If she is unable to repay the loan in two weeks' time, the lender
gets the amount transferred into his account, by using the personal
check given by her. If the borrower's bank deposit is less than
$345 at the time and the lender presents the post dated check to
the bank, the check may bounce. When this happens, the lender lets
the borrower face legal action, for the bounced check. If it is
difficult to raise $45 within the two weeks period to clear off
the loan, she gets it renewed for another term.
The
interest fee of $45 for a 2-week period equals $1,170 for a year,
which when converted into annual percentage rate (APR), would amount
to 390%. This is far higher than the APR announced on any other
loans including credit cards where the APR doesn't exceed 30% [though
they too have high default rate as in payday loans]. Thus, instead
of decreasing the borrower's financial burden, payday loans increase
it.
Who
are the borrowers
As
payday loans are easier to get and don't involve much of paperwork,
people view these as an easy means of solving their financial problems.
Recent
research on payday loans:
According
to a report "Quantifying the Economic Cost of Predatory Payday Lending",
based on a large scale survey and published December 18, 2003 [and
revised February 24, 2004] by The Center for Responsible Lending,
payday lenders force borrowers to keep renewing their loans by paying
high fees every two weeks just because they are not able to clear
the loan within this short period of time.
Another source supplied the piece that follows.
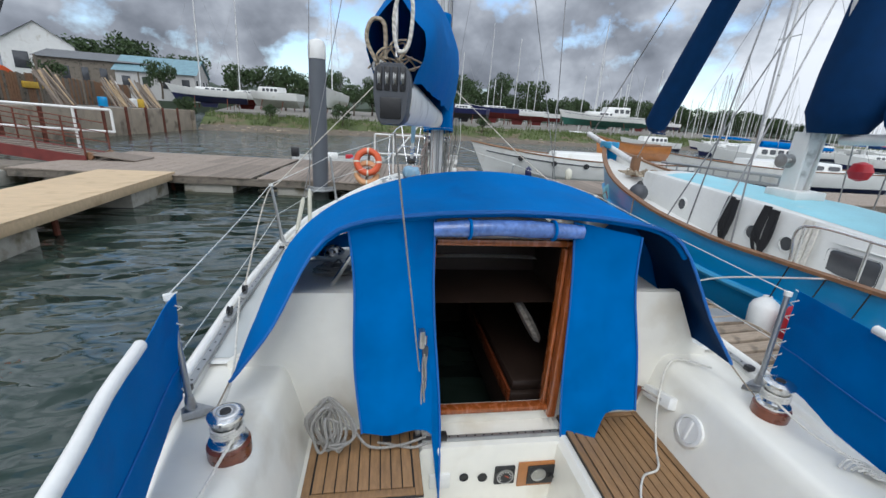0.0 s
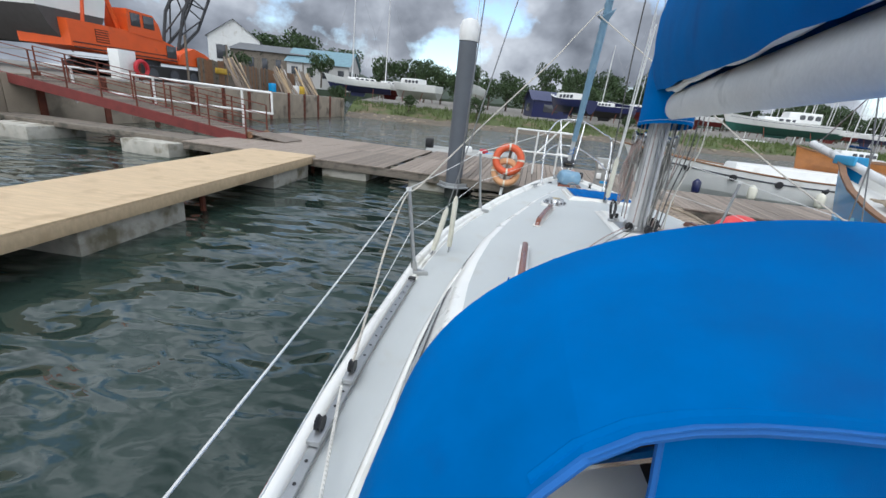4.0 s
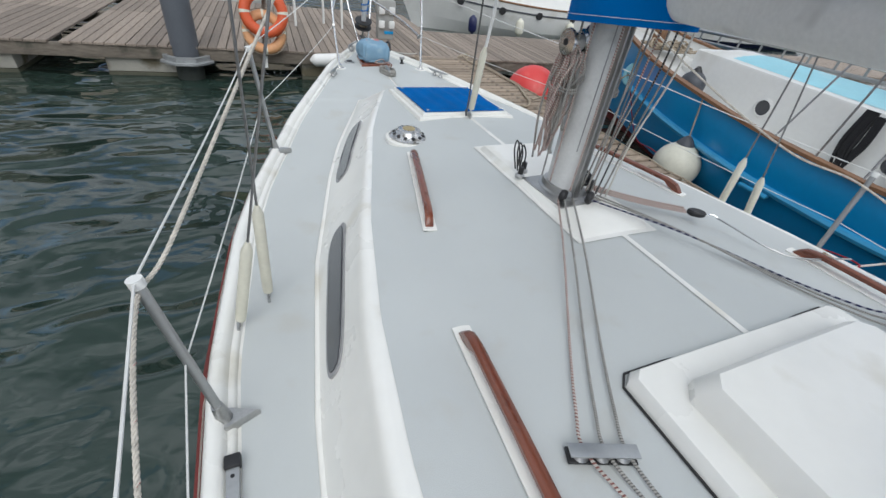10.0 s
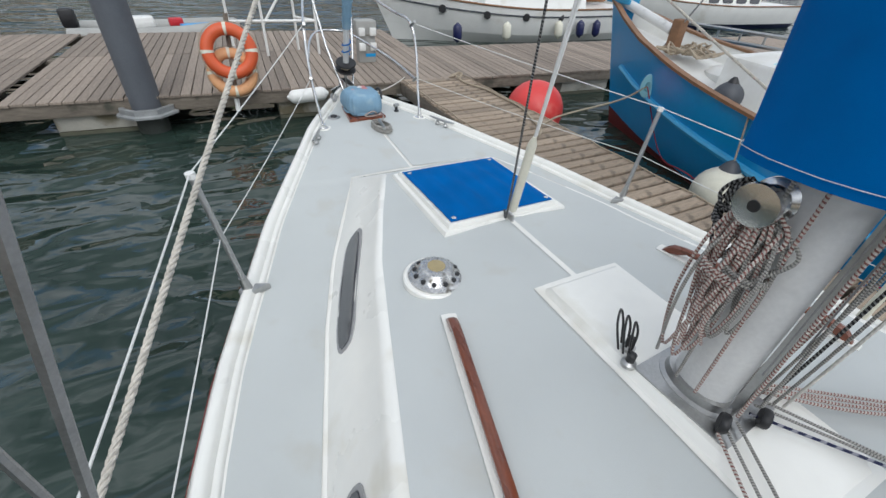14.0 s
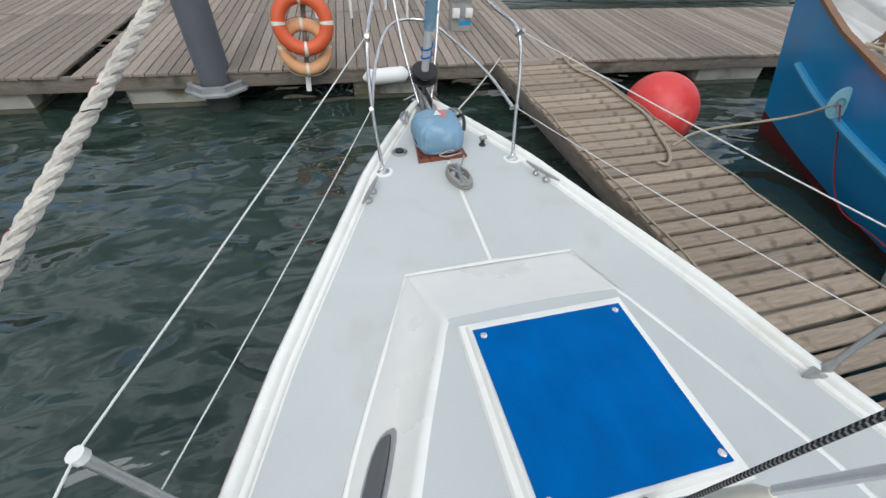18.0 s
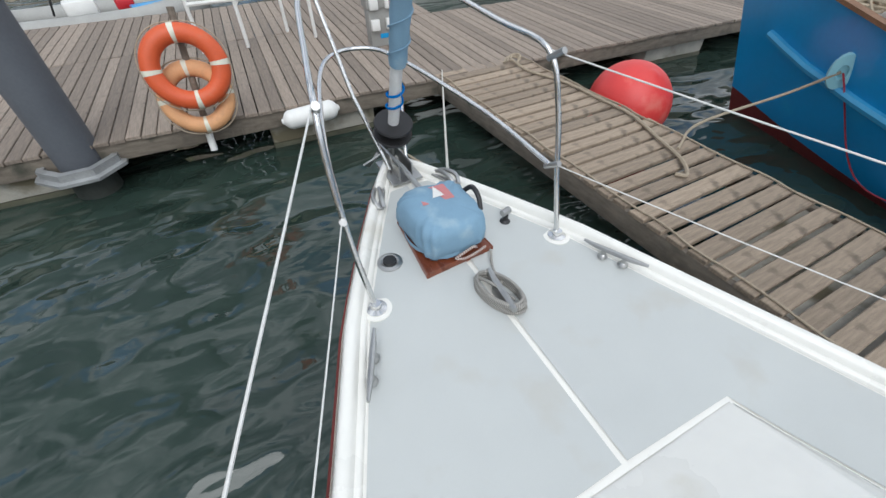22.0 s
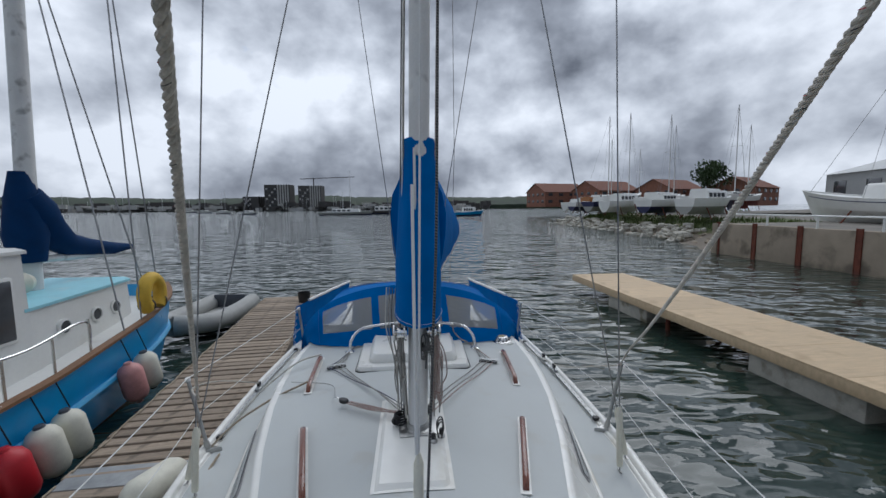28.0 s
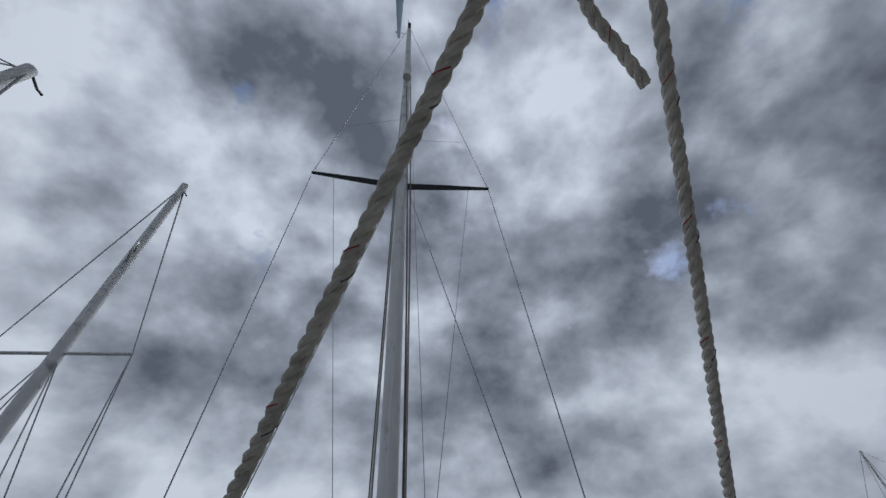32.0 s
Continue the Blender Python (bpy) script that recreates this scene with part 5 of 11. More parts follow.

The Center says, "This
cycle (the "debt trap") locks borrowers into revolving, high-priced
short-term credit instead of meeting the need for reasonably priced,
longer-term credit".
The
Consumer Federation of America, in a report entitled "Payday Lender
Shred Consumer Safety Net", published on October 3, 2002, says,
"Payday loan companies not only take a bite out of consumers' pocket
books with loans that cost 470% annual interest and are due in full
on payday". The report alerts Payday borrowers who have no bargaining
power against the "predatory" small loan market.
Alternatives
to payday loans:
There
are a few safe alternatives such as a payment plan with the same
lender, credit counseling, over draft protection, loan from a bank
or credit union, cash advances on credit cards or consumer loans
that the borrower can resort to, in times of need.
Tips
for your saving money:
It
is not difficult to keep away from stressful loans by following
simple strategies such as the following:
1.
Calculate the total income and total expenditure in a month. Subtract
the total expenditure from the total income. The remaining amount
is the savings for the month. Keep monitoring your monthly savings
regularly.
2.
Deposit at least 10% of your net income into a savings account or
any other kind of investment such as bank Certificates of Deposit
or Series I or EE Savings Bonds. As these finance options carry
high annual percentage yield, their return is high. As these are
insured by the Federal Government, they carry little or no risk.
3.
Do not spend more than what you earn. Savings can serve a 'rainy'
day.
If
none of these is possible, Atlanta, like any other city in the US,
has several payday loan companies. It's up to you, to decide.